I didn't come up with syntax semantics duality myself and I can't really explain it, because it's actually rather mathematical.
i think this alone probably turns away the majority of would be computationally literate individuals
as i was being taught programming i was so ridiculously underwhelmed by a program writing out hello world
here i am on this machine that can play my favourite movie, entertain me with a beautiful interactive gaming experience, and connect me to the world's information and i am supposed to be wowed by 'hello world'
i only understood the power of hello world when i became interested in embedded systems
so much time setting up the ide and connections and circuits and somehow i managed to make this previously idle pile of organised metals print hello world
that was a a profound experience but this was years after i had become a competent programmer and had the understanding of physics to appreciate what was happening
if you want to teach programming then you have to show people that the process can help them do something they want to do
there used to be classes to solely teach typing without looking
everyone i knew hated it, it was a pain for everyone in the class, then instant messenger came out and suddenly everyone was a professional typist banging out 60wpm
if social media was only available to people through bash scripts i assure you everyone would be able to program in a few weeks
because that is what people want to use a computer for right now
but that would be regressive at this point
so i'd suggest the future of programming education should be folded into mathematics education
learning times tables? write a script to express that table
even better would be to pull problems from a web api, solve, and post
I agree with this sentiment in the general case. But it reminded me of something from when I was in high school
I was taking some sort of electronics class that had rudimentary programming and the first assignment was to just get the computer to print your name. I was working with another student and this student was amazed when it worked. Amazed just that they got the computer to do anything. I was baffled by this, so much that I still remember it.

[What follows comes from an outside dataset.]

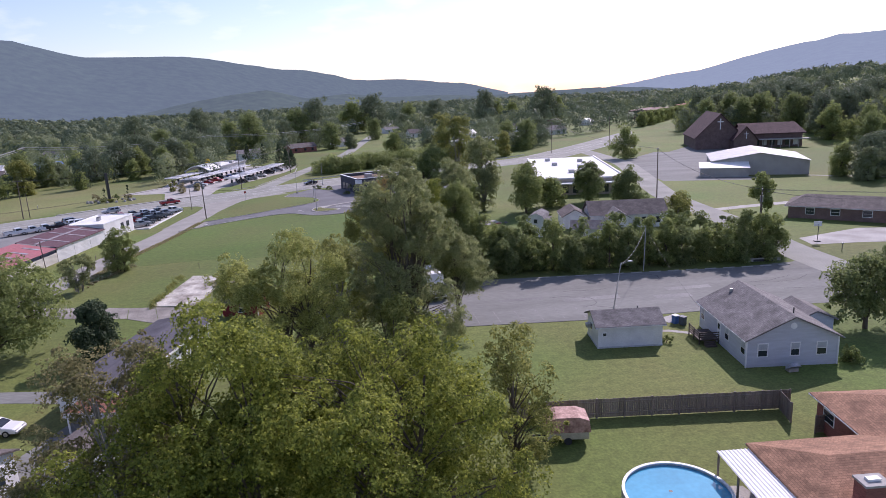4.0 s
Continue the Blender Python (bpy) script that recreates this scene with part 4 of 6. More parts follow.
for a0 in ((1.6, -5.4, 3.2, 27.4, -5.0, 3.9), (1.6, 5.0, 3.2, 27.4, 5.4, 3.9), (1.6, -5.0, 3.2, 2.0, 5.0, 3.9), (27.0, -5.0, 3.2, 27.4, 5.0, 3.9)):
    part("parapet", bx(*a0), GREYMETAL, DI)
part("roof", bx(2.0, -5.0, 3.2, 27.0, 5.0, 3.4), WHITEROOF, DI)
for x, y in ((8, -1), (13, 2), (20, -2)):
    part("roof_unit", bx(x, y, 3.4, x + 1.8, y + 1.6, 4.5, bev=0.06), GREYMETAL, DI)
bm = bmesh.new()
pr = [(-5.2 + 10.4 * i / 14, 3.1 + 2.0 * math.sin(math.pi * i / 14)) for i in range(15)]
f = [bm.verts.new((-9.0, y, z)) for y, z in pr]
k = [bm.verts.new((1.6, y, z)) for y, z in pr]
for i in range(14):
    bm.faces.new((f[i], f[i + 1], k[i + 1], k[i]))
r = bmesh.ops.extrude_face_region(bm, geom=bm.faces[:])
bmesh.ops.translate(bm, verts=[v for v in r["geom"] if isinstance(v, bmesh.types.BMVert)], vec=(0, 0, 0.3))
bmesh.ops.recalc_face_normals(bm, faces=bm.faces)
part("arched_roof", bm, WHITEROOF, DI)
for x, y in ((-8.6, -5.0), (-8.6, 5.0)):
    part("post", bx(x - 0.15, y - 0.15, -0.1, x + 0.15, y + 0.15, 3.2), GREYMETAL, DI)
part("crest", bx(1.0, -0.9, 3.4, 1.9, 1.1, 7.2, bev=0.3), mat("yellow_sign", (0.75, 0.52, 0.05), 0.5, 0.1), DI, "yellow rooftop crest")

# parts store across the highway
ST = empty("parts_store", local(-178.2, 172.0, 79.4), "pale grey metal parts store with a red and white sign", "store")
part("wall", bx(0, 0, -0.2, 19.6, 18, 5.2), mat("pale_grey_metal_wall", (0.6, 0.6, 0.61), 0.5, 0.12, 0.4, 8.0, 0.05), ST)
bm = corrugated(-0.2, 19.8, -0.3, 18.1, 5.22, 0.5, 0.06)
part("roof", bm, mat("grey_white_roof", (0.5, 0.5, 0.52), 0.5, 0.1), ST)
sg = part("sign_board", bx(0.8, -0.12, 3.0, 9.6, 0, 4.6), mat("sign_red", (0.45, 0.03, 0.06), 0.5, 0.1), ST, "red sign board with white letters")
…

If this was a marketing course and the assignment was to sell people on the idea of learning to program, "Hello World" introductions would get a failing grade.
What's distinct about Hello World is that it's a ritualized version of learning how to write a print statement. Teachers sell it as an important rite of passage, but that just isn't how students feel about it (and they shouldn't). I think this disconnect only causes students to disengage.

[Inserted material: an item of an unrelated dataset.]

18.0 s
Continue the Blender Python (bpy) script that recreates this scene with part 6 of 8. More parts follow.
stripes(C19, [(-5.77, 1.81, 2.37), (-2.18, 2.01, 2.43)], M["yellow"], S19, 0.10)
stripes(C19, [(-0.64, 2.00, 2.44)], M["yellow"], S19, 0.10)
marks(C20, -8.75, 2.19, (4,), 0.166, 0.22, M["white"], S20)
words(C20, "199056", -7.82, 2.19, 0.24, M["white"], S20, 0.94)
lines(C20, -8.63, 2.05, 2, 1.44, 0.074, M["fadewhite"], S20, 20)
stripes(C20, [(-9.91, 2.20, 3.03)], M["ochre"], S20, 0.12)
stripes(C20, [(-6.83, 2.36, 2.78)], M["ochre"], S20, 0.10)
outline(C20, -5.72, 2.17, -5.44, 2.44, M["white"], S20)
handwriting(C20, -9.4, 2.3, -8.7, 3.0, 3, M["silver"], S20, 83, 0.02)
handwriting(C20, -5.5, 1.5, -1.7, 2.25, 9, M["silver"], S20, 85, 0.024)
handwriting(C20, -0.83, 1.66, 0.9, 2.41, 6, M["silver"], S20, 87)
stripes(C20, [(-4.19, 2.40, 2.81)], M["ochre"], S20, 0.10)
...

Granted, if the rest of the course was just like it, I agree it would be terrible, but the first lesson itself is actually not that bad.
this is interesting
and trying to dream up languages that fail, or refuse, or do anything else but communicate, is fascinating.. what would a language like that look like, what would it be capable of?
i do like the idea that conventions supersede standards, but hello world seems even counter intuitive to the programming convention of efficiency
i said in the original comment that i think programming should be folded into mathematics education, in time parallel
stead trying to compartmentalise education into disparate parts we should be showing everything's interconnected nature
And how connected do you think computer science and mathematical education should be? I think they should definitely be different subjects, but they are definitely related. I'd be really surprised if I found a cs student from a decent program who graduated without realizing how connected they are. I'd expect the average cs student to have more programming experience than the average math major. But I think most math majors have some of the same general skill sets, and would have done well in cs classes.